When the Obama administration was designing DACA, privacy was a chief concern for immigration advocates, who worried about having undocumented immigrants identify themselves to the government. So USCIS vowed it would wall off that data, protecting it from other agencies, including Immigration and Customs Enforcement, that wanted to use it for deportation purposes.
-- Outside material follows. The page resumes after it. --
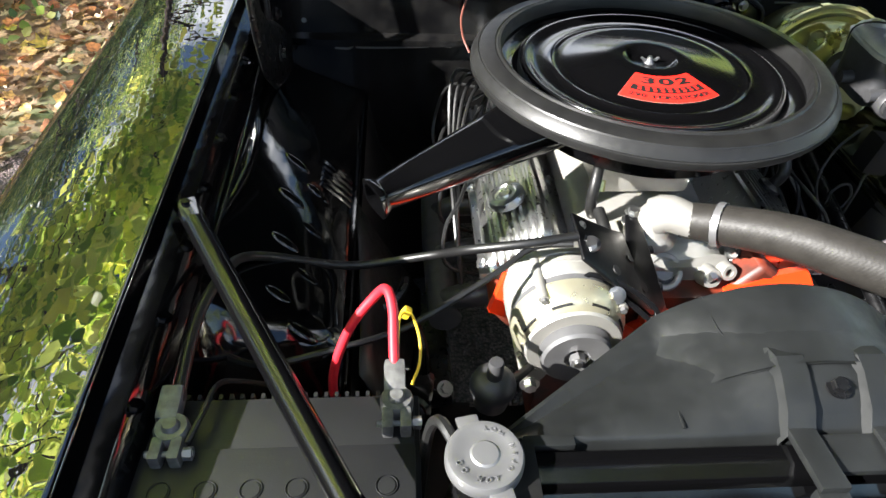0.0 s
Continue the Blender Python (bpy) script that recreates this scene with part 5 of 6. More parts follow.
def build_shroud():
    sh = thing("fan_shroud", "matt black plastic fan shroud bolted to the radiator", "fan shroud", (0, 0.5, 0.7))
    cx, cz, R, yr = 0.0, 0.774, 0.210, 0.585
    back, ledge, mid, front = [], [], [], []
    n = 60
    for k in range(n + 1):
        u = k / n
        if u < 0.25:
            f = u / 0.25
            p = Vector((-0.340, 0.445, 0.905)).lerp(Vector((cx + R * math.cos(radians(130)), yr, cz + R * math.sin(radians(130)))), f)
            q = p + Vector((0, -0.004 - 0.030 * f, -0.002 - 0.006 * f))
        elif u > 0.75:
            f = (1 - u) / 0.25
            p = Vector((0.330, 0.440, 0.918)).lerp(Vector((cx + R * math.cos(radians(50)), yr, cz + R * math.sin(radians(50)))), f)
            q = p + Vector((0, -0.004 - 0.030 * f, -0.002 - 0.006 * f))
        else:
            t = radians(130 - 80 * (u - 0.25) / 0.5)
            g = 1 - abs(u - 0.5) / 0.25
            p = Vector((cx + R * math.cos(t), yr, cz + R * math.sin(t)))
            q = Vector((cx + R * math.cos(t), yr - 0.034 - 0.050 * min(1, g * 1.6), cz + R * math.sin(t) - 0.008 + 0.002 * g))
        a = Vector((-0.338 + 0.672 * u, 0.432, 0.934))
        back.append(p)
        ledge.append(q)
        mid.append(q + Vector((0, -0.008, -0.004)) if 0.2 < u < 0.8 else q + Vector((0, -0.002, -0.001)))
        front.append(a)
    rows = [[p + Vector((0, -0.02, -0.25)) for p in back], [p + Vector((0, 0.002, -0.012)) for p in back], back, [p + Vector((0, -0.006, 0.002)) for p in back], ledge, mid,
            [m.lerp(a, 0.35) + Vector((0, 0, 0.009 * math.sin(math.pi * min(1, k / n)))) for k, (m, a) in enumerate(zip(mid, front))], [m.lerp(a, 0.7) + Vector((0, 0, 0.007 * math.sin(math.pi * min(1, k / n)))) for k, (m, a) in enumerate(zip(mid, front))], front, [a + Vector((0, -0.004, -0.004)) for a in front], [a + Vector((0, -0.004, -0.10)) for a in front]]
    part("shell", sheet(rows), PLASTIC, sh, "matt black plastic with mould marks", angle=55)
    ring = lathe([(R - 0.004, 0.0), (R - 0.004, 0.10), (R - 0.008, 0.10), (R - 0.008, 0.0)], (cx, yr - 0.105, cz), (cx, 2, cz), 64)
    part("fan_ring", ring, PLASTIC, sh)
    # raised centre block with its mounting clips
    rows = []
    for x, h in ((-0.056, -0.006), (-0.051, 0.010), (-0.023, 0.011), (-0.018, -0.002), (0.029, -0.002), (0.034, 0.011), (0.063, 0.010), (0.069, -0.006)):
        rows.append([(x, 0.424, 0.926 + h), (x, 0.440, 0.945 + h), (x, 0.470, 0.964 + h * 0.95), (x, 0.488, 0.973 + h * 0.6), (x, 0.503, 0.974)])
    part("mount_block", sheet(rows), PLASTIC, sh, angle=20)
    for x in (-0.037, 0.049):
        part("clip_arm", box((x, 0.400, 0.940), (0.028, 0.074, 0.009), (-5, 0, 0), bevel=0.003), PLASTIC, sh)
        part("clip_foot", box((x, 0.358, 0.931), (0.030, 0.022, 0.016), bevel=0.004), PLASTIC, sh)
    part("clip_web", box((0.006, 0.404, 0.934), (0.07, 0.04, 0.008), bevel=0.002), PLASTIC, sh)
    bolt((0.008, 0.462, 0.961), (0, -0.25, 1), 0.0085, SATIN, sh)
    for s in (-1, 1):
        part("mould_line", tube([(s * 0.150, 0.436, 0.9365), (s * 0.148, 0.47, 0.935), (s * 0.142, 0.50, 0.934)], 0.0016, 5, 4), PLASTIC, sh)
        part("edge_clip", box((s * 0.285, 0.428, 0.930), (0.05, 0.012, 0.010), bevel=0.002), PLASTIC, sh)
    part("parting_line", tube([(-0.075, 0.501, 0.961), (-0.085, 0.54, 0.962), (-0.088, 0.584, 0.9655)], 0.0009, 5, 4), PLASTIC, sh)
    bm = bmnew()
    for k in range(5):
        t = 2 * math.pi * k / 5
        m = Matrix.Translation((0, 0.54, 0.70)) @ Matrix.Rotation(t, 4, "Y") @ pose(0, 0, 0.12, 0, 0, 28)
        bmesh.ops.create_cube(bm, size=1, matrix=m @ Matrix.Diagonal((0.10, 0.004, 0.15, 1)))
    fan = single("cooling_fan", bm, SATIN, "black bladed cooling fan inside the shroud", "fan")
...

But because DACA was merely a policy, not a law, even the framers of this process knew full well that that promise to Dreamers was not binding.
“We knew that another administration could come in and either decide to rescind the DACA program itself or make different decisions about information sharing,” says Tyler Moran, who served on the White House Domestic Policy Council for immigration when DACA was being drafted. “I guess this is the worst-case scenario now.”
Moran and others say they’ve heard rumblings from within the administration that ICE is already seeking access to Dreamer data from USCIS. When asked for comment on this, an ICE spokesperson directed WIRED to the frequently asked questions page about DACA, which reiterates that while the data is confidential, that can change. “This policy, which may be modified, superseded, or rescinded at any time without notice, is not intended to, does not, and may not be relied upon to create any right or benefit, substantive or procedural, enforceable by law by any party in any administrative, civil, or criminal matter,” it reads. On Tuesday, after Sessions made his announcement, an updated FAQ page indicated that while USCIS wouldn’t “proactively” give over DACA information to law enforcement, the agency would provide it under certain circumstances.
Even if the Dreamer data remains confidential, however, immigration advocates fear that ICE already has all the information it needs to target Dreamers where they work. One reason many Dreamers applied for the program, after all, is to receive a work permit. Many employers use a system called e-verify to keep tabs on their employees’ immigration statuses. If President Trump reverses DACA protections and stops renewing those permits, there’s not much stopping ICE from showing up at an employer’s office the day after an employee’s DACA permit expires. “Under this administration, Immigration and Customs Enforcement is solely in the business of deporting people,” says Ali Noorani, executive director of the National Immigration Forum. “There’s no prioritization of law enforcement resources. There’s no assessment of whether someone’s a public safety threat.”
Sessions’ remarks this morning were light on detail about how the wind down would be implemented, and he didn’t take questions from the press, but reports have surfaced indicating that the administration will immediately stop accepting new applications for DACA protection. Current DACA recipients whose permits expire between now and March 6, 2018 will be eligible to apply for a two-year renewal, according to reports, giving Congress six months to come up with a legislative solution. Andiola, whose permit expires in March 2019, would not be eligible, if that is the case.
The timing of today’s announcement is not coincidental. State attorneys general who oppose DACA have threatened to sue the Trump administration if it didn’t end DACA by September 5. At a press briefing last week, Homeland Security advisor Tom Bossert acknowledged that the attorneys generals’ timeline would hasten the administration’s decision. “We certainly have to watch the lawsuits and how they matriculate through the courts and when the deadlines would be imposed,” he said.
President Trump has repeatedly waffled on the subject of DACA, and Tuesday’s announcement is no different. It’s an attempt to appease those local officials and his own base, while also giving Congress a window in which to turn DACA into law. In an early morning tweet, President Trump not so subtly tried to offload the responsibility of rescuing DACA to Congress.
Over the weekend, several Congressional leaders, including Republicans Lindsey Graham, Paul Ryan, and Orrin Hatch, expressed support for the program and indicated a legislative solution may be possible. Some immigration advocates fear, however, that DACA could become a bargaining chip in negotiations over other less popular immigration policies, such as funding for the southern border wall. In other words, there’s no telling what exactly the next six months will bring.
President Trump has said in the past that Dreamers could “rest easy.” And yet, the latest announcement makes resting easy tough for people like Andiola.
“I feel a little bit drained,” she says. “I’ve spent so many months with the same anxiety. It’s psychologically exhausting.” For now, she’s waiting along with nearly 800,000 Dreamers—and the millions of others who just call Dreamers their colleagues, classmates, family, and friends.